God can hear your thoughts. You don't even have to say it out loud, but at one point in my life someone helped me with some words and I'd love to do the same for you. Your prayer can go like this, dear God, I recognize I need forgiveness and I recognize Jesus is offering it. And God, I want freedom and God, I want the freedom that comes with Christ so I don't want to do life anymore on my own. I want to do life with you Jesus. I want to follow you. I want to be your friend. Head bowed, eyes closed. No one looking around. If you said that prayer, I'd love to just remember you in a closing prayer. Would you just raise your hand and look right at me?

This is your moment. I had a moment like this. I see you. I had a moment like this, it was incredible for me. It was powerful for me. That was huge. Raise your hand. Look at me. Just keep putting your hand up as I pray for you. I'm not going to ask you to do anything in this service, but I just want to pray over you. God, I see hands, you see hearts. I pray that you would be so real in these moments, in the lives of these people. God and I pray that you would just be unmistakable and your forgiveness and freedom would be in their life. Thank you for those who have your hands up, for the rest of us God, if we're a people that truly grasp how much we've been forgiven, then we're going to demonstrate what that grace looks like in all areas of our lives, in all of our contacts.

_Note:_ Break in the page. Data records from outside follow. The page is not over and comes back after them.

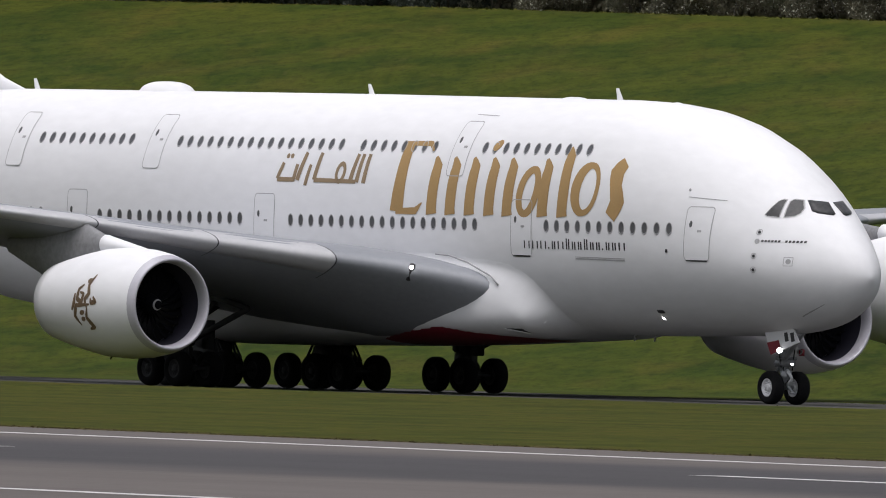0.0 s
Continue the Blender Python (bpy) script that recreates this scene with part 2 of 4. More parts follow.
def make_paving():
    asphalt = material("runway_asphalt", (0.112, 0.100, 0.096), 0.95, gloss=0.1, vary=0.16, scale=0.06, bump=0.4, bump_scale=14, stretch=(0.12, 1, 1), fine=30)
    n, link = asphalt.node_tree.nodes, asphalt.node_tree.links.new
    where, dot, wander, shift = n.new("ShaderNodeTexCoord"), n.new("ShaderNodeVectorMath"), n.new("ShaderNodeTexNoise"), n.new("ShaderNodeMath")
    dot.operation, shift.operation = "DOT_PRODUCT", "MULTIPLY_ADD"
    dot.inputs[1].default_value = (LEAN, -1, 0)
    wander.inputs["Scale"].default_value = 0.03
    link(where.outputs["Object"], dot.inputs[0])
    link(where.outputs["Object"], wander.inputs["Vector"])
    link(wander.outputs["Fac"], shift.inputs[0])
    shift.inputs[1].default_value = 14
    link(dot.outputs["Value"], shift.inputs[2])
    base = 181.5 + LEAN * 230 + 7
    near, far, both, soot = n.new("ShaderNodeMapRange"), n.new("ShaderNodeMapRange"), n.new("ShaderNodeMath"), n.new("ShaderNodeMix")
    for node, lo, hi in ((near, 3, 16), (far, 48, 36)):
        node.interpolation_type = "SMOOTHSTEP"
        node.inputs["From Min"].default_value, node.inputs["From Max"].default_value = base + lo, base + hi
        link(shift.outputs[0], node.inputs["Value"])
    both.operation = "MULTIPLY"
    link(near.outputs[0], both.inputs[0])
    link(far.outputs[0], both.inputs[1])
    soot.data_type, soot.blend_type = "RGBA", "MULTIPLY"
    link(both.outputs[0], soot.inputs["Factor"])
    bsdf = n["Principled BSDF"]
    link(bsdf.inputs["Base Color"].links[0].from_socket, soot.inputs["A"])
    soot.inputs["B"].default_value = (0.54, 0.58, 0.64, 1)
    link(soot.outputs["Result"], bsdf.inputs["Base Color"])
    paint = material("line_paint", (0.50, 0.48, 0.48), 0.7, vary=0.3, scale=0.5)
    concrete = material("taxiway_asphalt", (0.058, 0.057, 0.055), 0.95, gloss=0.05, vary=0.2, scale=0.1, bump=0.3, stretch=(0.2, 1, 1))
    a, b = -700, 1400
    strip("runway", a, b, (rw(a, -10), rw(b, -10)), (rw(a, 150), rw(b, 150)), 0.03, asphalt, "grey brown asphalt runway with painted lines")
    strip("edge_line", a, b, (rw(a, 0), rw(b, 0)), (rw(a, 1.2), rw(b, 1.2)), 0.04, paint, "white painted runway edge line", 0.004)
    for off, starts, length in ((22, (206, 291, 380, 469), 46), (71, (300, 420), 90)):
        for x in starts:
            strip("runway_mark", x, x + length, (rw(x, off), rw(x + length, off)), (rw(x, off + 1.1), rw(x + length, off + 1.1)), 0.042, paint, "white painted runway dash", 0.004)
    strip("taxiway", a, b, (14, 14), (-13, -13), 0.02, concrete, "dark asphalt taxiway beside the grass")
    strip("taxiway_kerb", a, b, (14.6, 14.6), (14, 14), 0.04, material("weathered_concrete", (0.10, 0.098, 0.092), 0.9, vary=0.3, scale=0.3, gloss=0.1), "pale concrete edge of the taxiway", 0.06)


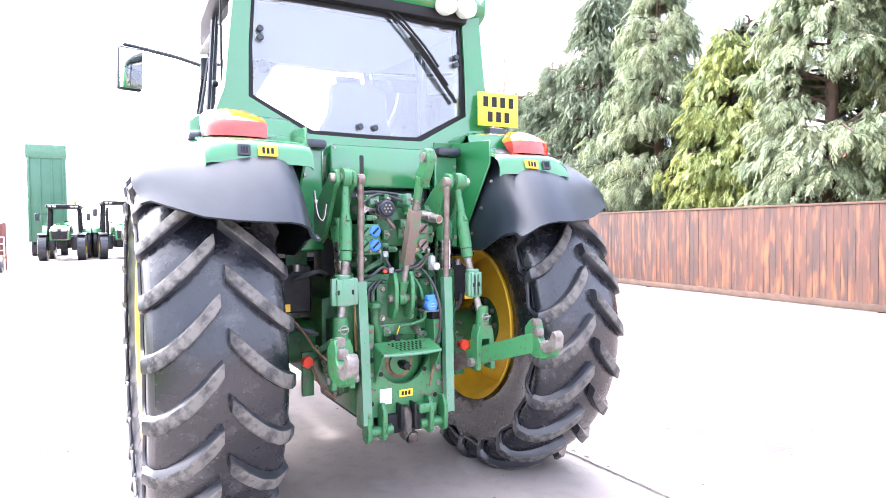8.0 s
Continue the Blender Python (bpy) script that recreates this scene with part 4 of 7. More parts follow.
def body():
    # bonnet
    bm = bmesh.new()
    rows = []
    for y, zt, hw, zb in ((1.42, 1.96, 0.385, 1.38), (1.7, 1.94, 0.385, 1.36), (2.0, 1.92, 0.38, 1.34), (2.3, 1.893, 0.372, 1.30), (2.6, 1.86, 0.362, 1.22), (2.9, 1.815, 0.347, 1.12), (3.08, 1.765, 0.325, 1.05), (3.14, 1.71, 0.30, 1.0)):
        half = [(hw, zb), (hw + 0.01, zb + 0.5 * (zt - zb)), (hw - 0.002, zt - 0.13), (hw - 0.025, zt - 0.06), (hw - 0.085, zt - 0.004), (hw - 0.17, zt + 0.045), (hw - 0.27, zt + 0.075)]
        rows.append([(-x, y, z) for x, z in half] + [(0, y, zt + 0.085)] + [(x, y, z) for x, z in half[::-1]])
    loft(bm, rows, close=True, cap=True)
    hood = part("bonnet", bm, GREEN, TRACTOR, "glossy green sloping bonnet")
    for s in (-1, 1):
        # louvred side vents
        bm = bmesh.new()
        prism(bm, [(2.26, 1.30), (2.28, 1.60), (2.32, 1.70), (2.40, 1.745), (2.49, 1.73), (2.53, 1.66), (2.53, 1.48), (2.49, 1.30), (2.40, 1.21)], "x", s * 0.365, s * 0.384, 0.003)
        part("side_vent", bm, DARK, hood, "black mesh bonnet vent")
        bm = bmesh.new()
        out = [(2.25, 1.28), (2.27, 1.61), (2.315, 1.715), (2.40, 1.76), (2.50, 1.745), (2.545, 1.665), (2.545, 1.47), (2.50, 1.29)]
        tube(bm, [(s * 0.384, y, z) for y, z in out], 0.011, n=6)
        for z0 in (1.57, 1.40):
            rod(bm, (s * 0.384, 2.26, z0 + 0.0), (s * 0.384, 2.54, z0 - 0.015), 0.013, n=8)
        part("vent_trim", bm, GREEN_PALE, hood, "pale green vent trim")
        bm = bmesh.new()
        for k in range(9):
            y = 2.285 + k * 0.028
            block(bm, s * 0.386 - 0.003, s * 0.386 + 0.003, y, y + 0.006, 1.24, 1.71)
        part("vent_slat", bm, BLACK_PRINT, hood)
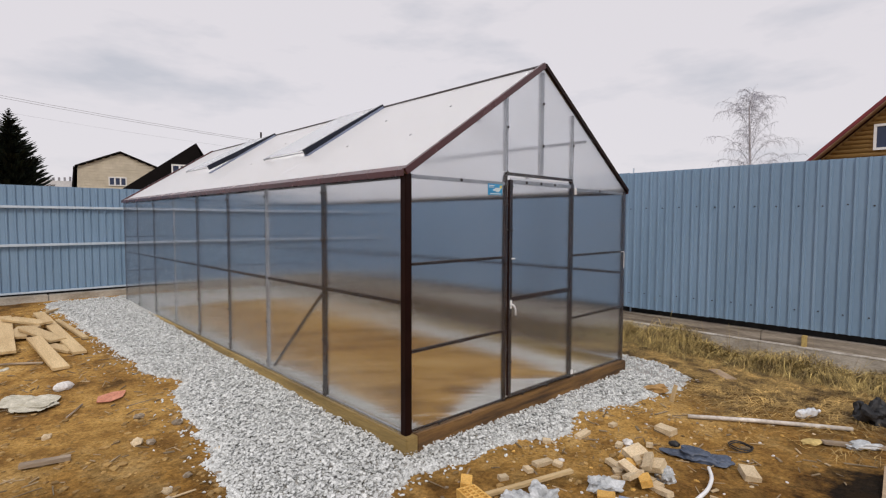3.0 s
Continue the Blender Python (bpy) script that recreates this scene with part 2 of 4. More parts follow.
# near-black for the shaded gap under the fence sheets; also the post caps
M_DARKGAP = surface("black_gap_and_caps", (0.012, 0.011, 0.011), (0.03, 0.026, 0.024), 5.0, 0.8, 0.0, 0.1)
M_SLATE = surface("fibre_cement", (0.36, 0.345, 0.33), (0.52, 0.505, 0.49), 5.0, 0.85, 0.0, 0.15, 60, spread=0.08)
M_GRAVEL = surface("crushed_stone", (0.49, 0.505, 0.498), (0.66, 0.678, 0.668), 30.0, 0.8, 0.0, 0.2, 160, island=0.22)
M_DUST = surface("stone_dust", (0.36, 0.345, 0.32), (0.52, 0.505, 0.475), 60.0, 0.9, 0.0, 0.5, 220)
M_STRAW = surface("dry_straw", (0.085, 0.048, 0.014), (0.68, 0.51, 0.190), 8.0, 0.8, 0.0, 0.0, 30, island=0.5)
M_MAT = surface("trodden_straw", (0.060, 0.033, 0.012), (0.68, 0.450, 0.155), 6.0, 0.85, 0.0, 0.0, 30, island=0.5)
M_LITTER = surface("bark_scraps", (0.10, 0.06, 0.03), (0.46, 0.35, 0.21), 2.5, 0.9, 0.0, 0.1, 40, island=0.5)
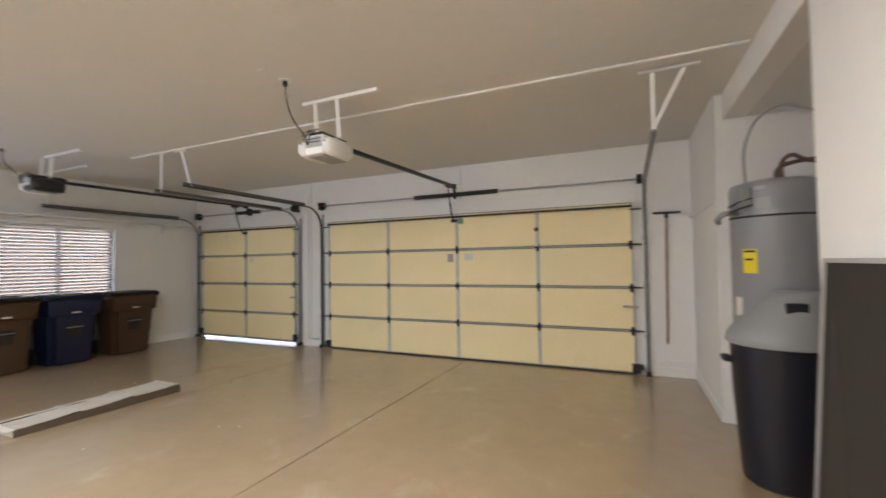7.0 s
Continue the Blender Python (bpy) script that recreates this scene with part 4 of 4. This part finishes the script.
for k, lift in enumerate((0.016, 0.020, 0.006)):
    a = ca + 0.01 + k * 0.467
    part("flap", warped_flap(a, a + 0.45, cc + 0.003, cd - 0.10 + 0.015 * k, zf + 0.085, lift), M_CARTON, cr, "pale dusty curled top flap")
    part("tape", warped_flap(a + 0.405, a + 0.44, cc - 0.004, cd - 0.03, zf + 0.0885 + lift * 0.75, lift * 0.3), M_CARTON, cr, "crumpled strip of pale tape")
part("torn_corner", warped_flap(ca - 0.045, ca + 0.05, cc + 0.03, cc + 0.22, zf + 0.075, 0.012), M_PAPER, cr, "torn white card corner sticking out")
part("rear_flap", box(ca + 0.01, cb - 0.01, cd - 0.05, cd - 0.002, zf + 0.083, zf + 0.088, 0.002), M_CARTON, cr)

# ---- alcove: water heater, trash can, boards ----
HX, HY = 5.76, 0.66
zh = floor_z(HX)
wh = thing("water_heater", (HX, HY, zh), "tall grey electric water heater with yellow energy sticker", "water heater")
part("tank", lathe([(0.28, zh + 0.04), (0.295, zh + 0.07), (0.295, 1.60), (0.295, 1.88), (0.285, 1.92), (0.20, 1.945), (0.05, 1.95)], HX, HY, 48), M_HEATER, wh, smooth=True)
part("seam_band", lathe([(0.2955, 1.66), (0.299, 1.663), (0.299, 1.672), (0.2955, 1.675)], HX, HY, 48), M_STEEL_D, wh, smooth=True)
part("foot_ring", lathe([(0.25, zh), (0.25, zh + 0.04)], HX, HY, 32), M_STEEL_D, wh)


def wrapped(parent, name, a0, a1, z0, z1, r, material, label=""):
    """A label bent round the tank between two angles in degrees."""
    bm = bmesh.new()
    n = 8
    rows = [[bm.verts.new((HX + (r + d) * math.cos(radians(a0 + (a1 - a0) * k / n)), HY + (r + d) * math.sin(radians(a0 + (a1 - a0) * k / n)), z)) for k in range(n + 1)] for d, z in ((0, z0), (0.002, z0), (0.002, z1), (0, z1))]
    for u, w in zip(rows, rows[1:]):
        for k in range(n):
            bm.faces.new((u[k], u[k + 1], w[k + 1], w[k]))
    return part(name, bm, material, parent, label, smooth=True)


st = wrapped(wh, "energy_sticker", 122, 142, 1.245, 1.425, 0.2955, M_YELLOW, "yellow energy guide sticker")
wrapped(st, "sticker_bar", 124, 140, 1.40, 1.415, 0.2978, M_BLACK)
wrapped(st, "sticker_bar", 125, 137, 1.34, 1.355, 0.2978, M_BLACK)
wrapped(wh, "data_plate", 142, 160, 1.72, 1.80, 0.2955, M_GREY_BOARD, "grey data plate")
wrapped(wh, "badge", 140, 154, 1.86, 1.885, 0.2955, M_CTRL_BAND, "small pale badge")
wrapped(wh, "access_panel", 104, 118, 0.92, 1.06, 0.2955, M_PAPER, "white access panel label")
part("relief_pipe", tube(smooth_path([(HX - 0.10, HY + 0.26, 1.70), (HX - 0.16, HY + 0.36, 1.70), (HX - 0.10, HY + 0.40, 1.66), (HX - 0.05, HY + 0.38, 1.64)], 5), 0.02, 10), M_STEEL, wh, "grey relief valve pipe", smooth=True)
jb = part("junction_cover", box(HX - 0.235, HX - 0.175, HY + 0.205, HY + 0.262, 1.74, 1.88, 0.006), M_CAN_LID, wh, "pale grey wiring cover")
part("cover_screw", tube([(HX - 0.215, HY + 0.25, 1.87), (HX - 0.215, HY + 0.268, 1.87)], 0.008, 8), M_CHROME, jb)
for dz in (0.0, 0.05):
    part("wire", tube(smooth_path([(HX - 0.10, HY + 0.28, 1.72 + dz), (HX - 0.15, HY + 0.33, 1.70 + dz), (HX - 0.22, HY + 0.27, 1.73 + dz), (HX - 0.24, HY + 0.20, 1.75 + dz)], 5), 0.006, 8), M_BLACK, wh, "black wiring loop", smooth=True)
part("copper_pipe", tube(smooth_path([(HX - 0.10, HY - 0.02, 1.94), (HX - 0.10, HY - 0.02, 2.06), (HX - 0.05, HY - 0.10, 2.13), (HX + 0.0, HY - 0.25, 2.08), (HX + 0.0, 0.01, 2.05)], 6), 0.016, 10), M_COPPER, wh, "bent copper supply pipe", smooth=True)
part("copper_pipe", tube(smooth_path([(HX + 0.10, HY - 0.05, 1.94), (HX + 0.10, HY - 0.05, 2.05), (HX + 0.06, HY - 0.18, 2.10), (HX + 0.05, 0.01, 2.12)], 6), 0.016, 10), M_COPPER, wh, "bent copper supply pipe", smooth=True)
part("power_conduit", tube(smooth_path([(HX - 0.06, HY + 0.20, 1.93), (HX - 0.06, HY + 0.20, 2.20), (HX - 0.06, HY + 0.12, 2.42), (HX - 0.06, HY - 0.05, 2.52), (HX - 0.06, HY - 0.25, 2.44), (HX - 0.06, 0.01, 2.30)], 6), 0.012, 10), M_CONDUIT, wh, "grey flexible power conduit", smooth=True)

TX, TY = 5.14, 0.835
zt = floor_z(TX)
tc = thing("trash_can", (TX, TY, zt), "tall dark plastic trash can with pale grey domed lid", "trash can")
part("body", lathe([(0.19, zt), (0.215, zt + 0.02), (0.25, zt + 0.50), (0.265, zt + 0.88), (0.275, zt + 0.89), (0.275, zt + 0.91)], TX, TY, 40), M_CAN, tc, smooth=True)
part("handle", box(TX - 0.06, TX + 0.06, TY + 0.262, TY + 0.315, zt + 0.755, zt + 0.79, 0.01), M_CAN, tc)
lid = lathe([(0.285, zt + 0.885), (0.290, zt + 0.90), (0.286, zt + 0.94), (0.255, zt + 1.01), (0.20, zt + 1.11), (0.15, zt + 1.20), (0.13, zt + 1.22)], TX, TY, 40)
for q in lid.verts:
    if q.co.z > zt + 0.95:
        q.co.y -= 0.38 * (q.co.z - zt - 0.95)
part("lid", lid, M_CAN_LID, tc, "pale grey domed lid", smooth=True)
flap = box(TX - 0.20, TX - 0.165, TY - 0.10, TY + 0.01, zt + 1.07, zt + 1.16, 0.008)
part("swing_flap", flap, M_CAN, tc, "dark swing flap")

# added sheet: its grey stands for wall shade behind the tray
gb2 = thing("wall_shade_sheet", (3.8, SOUTH + 0.03, -0.06), "flat pale grey sheet added for the shaded wall behind the tray", "board")
part("sheet", box(3.39, 4.07, SOUTH + 0.0145, SOUTH + 0.021, floor_z(3.8), 1.345, 0.003), M_PALE_SHEET, gb2)
lb = thing("tilted_tray", (3.8, SOUTH + 0.2, -0.06), "dark charcoal tray with pale rim leaning on the wall", "tray")
zl = floor_z(3.8) + 0.0


def lean(y_off, x, z):
    """Places a point on the leaning plane."""
    k = (1.352 - z) / 1.41
    return (x - 0.05 * k * (x - 3.37) / 0.72, SOUTH + 0.030 + (0.215 - 0.115 * (x - 3.37) / 0.72) * k + y_off, z)


def slanted(x0, x1, z0, z1, d0, d1):
    bm = bmesh.new()
    v8 = [bm.verts.new(lean(d, x, z)) for d in (d0, d1) for x, z in ((x0, z0), (x1, z0), (x1, z1), (x0, z1))]
    for q in ((0, 1, 2, 3), (7, 6, 5, 4), (0, 4, 5, 1), (1, 5, 6, 2), (2, 6, 7, 3), (3, 7, 4, 0)):
        bm.faces.new([v8[i] for i in q])
    return bm


part("face_sheet", slanted(3.388, 4.075, zl + 0.02, 1.338, 0.0, 0.012), M_DARK_BOARD, lb)
for args in ((3.37, 3.388, zl, 1.352), (4.075, 4.09, zl, 1.352)):
    part("rim", slanted(*args, -0.006, 0.022), M_GREY_BOARD if args[0] > 4 else M_DARK_BOARD, lb)
part("rim", slanted(3.37, 4.09, 1.338, 1.356, -0.008, 0.022), M_GREY_BOARD, lb, "pale grey top rim")
part("rim", slanted(3.388, 4.075, zl, zl + 0.02, -0.006, 0.022), M_DARK_BOARD, lb)

yt, yb = lean(0, 3.362, 1.345)[1], lean(0, 3.362, zl)[1]
part("side_gusset", prism([(SOUTH + 0.022, zl), (SOUTH + 0.022, 1.345), (yt, 1.345), (yb, zl)], "x", 3.362, 3.368), M_PALE_SHEET, lb, "pale grey side board")

# ---- small litter and marks on the floor ----
for k in range(12):
    x, y = rng.uniform(1.2, 6.0), rng.uniform(2.4, 8.0)
    s = rng.uniform(0.006, 0.02)
    solo("paint_fleck", prism([(x, y), (x + s, y + s * 0.3), (x + s * 1.2, y + s), (x + s * 0.2, y + s * 0.8)], "z", floor_z(x) - 0.001, floor_z(x) + 0.0012), M_PAPER, "tiny pale paint fleck on the floor", "fleck", "floor flecks")

for k in range(8):
    x, y = rng.uniform(5.0, 6.1), rng.uniform(5.6, 7.2)
    r0 = rng.uniform(0.006, 0.018)
    rim = [(x + r0 * rng.uniform(0.6, 1.2) * math.cos(2 * math.pi * i / 9), y + 1.4 * r0 * rng.uniform(0.6, 1.2) * math.sin(2 * math.pi * i / 9)) for i in range(9)]
    solo("oil_spot", prism(rim, "z", floor_z(x) - 0.002, floor_z(x) + 0.0012), M_STAIN, "small dark oil spot on the floor", "stain", "floor oil spots")

# ---- outdoors ----
solo("ground", box(-150, 150, -150, 150, -0.6, -0.45), M_GROUND, "pale desert gravel ground", "ground", kind="structure")
solo("driveway", box(EAST + 0.26, 22, 0.5, 10.8, -0.449, -0.14), M_DRIVE, "sunlit pale concrete driveway", "driveway", kind="structure")
# self-glowing panel added to brighten the far window
solo("backdrop", box(-3, 22, 17.0, 17.1, -0.45, 9.0), M_GLOW_DISTANCE, "glowing panel standing in for the pale blue distance", "backdrop", kind="structure")
# added mass that darkens the slat gaps of window 2 and hides sky
shed = thing("window_2_block", (6.5, 14.2, -0.45), "tan block added outside window 2 to darken its view", "shed")
part("wall", box(3.9, 9.2, 13.4, 15.0, -0.45, 2.75), M_TAN_BLOCK, shed)
part("roof", prism([(13.2, 2.75), (15.2, 2.75), (14.2, 3.15)], "x", 3.8, 9.3), M_TAN_BLOCK, shed)
# second glowing panel, added behind the two small windows
solo("backdrop_west", box(-14.1, -14.0, -8, 42, -0.45, 11.0), M_GLOW_DISTANCE_W, "glowing panel standing in for the pale distance beside the house", "backdrop", kind="structure")
sh2 = thing("side_house", (-6, 2, -0.45), "pale stucco house wall beside the garage", "house")
part("wall", box(-9, -4.2, -6, 4.86, -0.45, 6.2), M_STUCCO, sh2)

And God, if we recognize the true freedom that Jesus has to offer, we are going to live in such a way that is unmistakable, that demonstrates the power of Jesus, that he is the chain breaker, that he makes us overcomers. So God, we want to live in that reality because you say it's real. So we wouldn't want to miss out on that. So may we be a church and a community that demonstrates those things so that everyone has every opportunity to hear and experience the love of Jesus Christ. God, we thank you for these moments together knowing they're a gift and we take these moments together and use them as we go our separate ways. I pray all these things in the precious Holy name of Jesus Christ. Amen.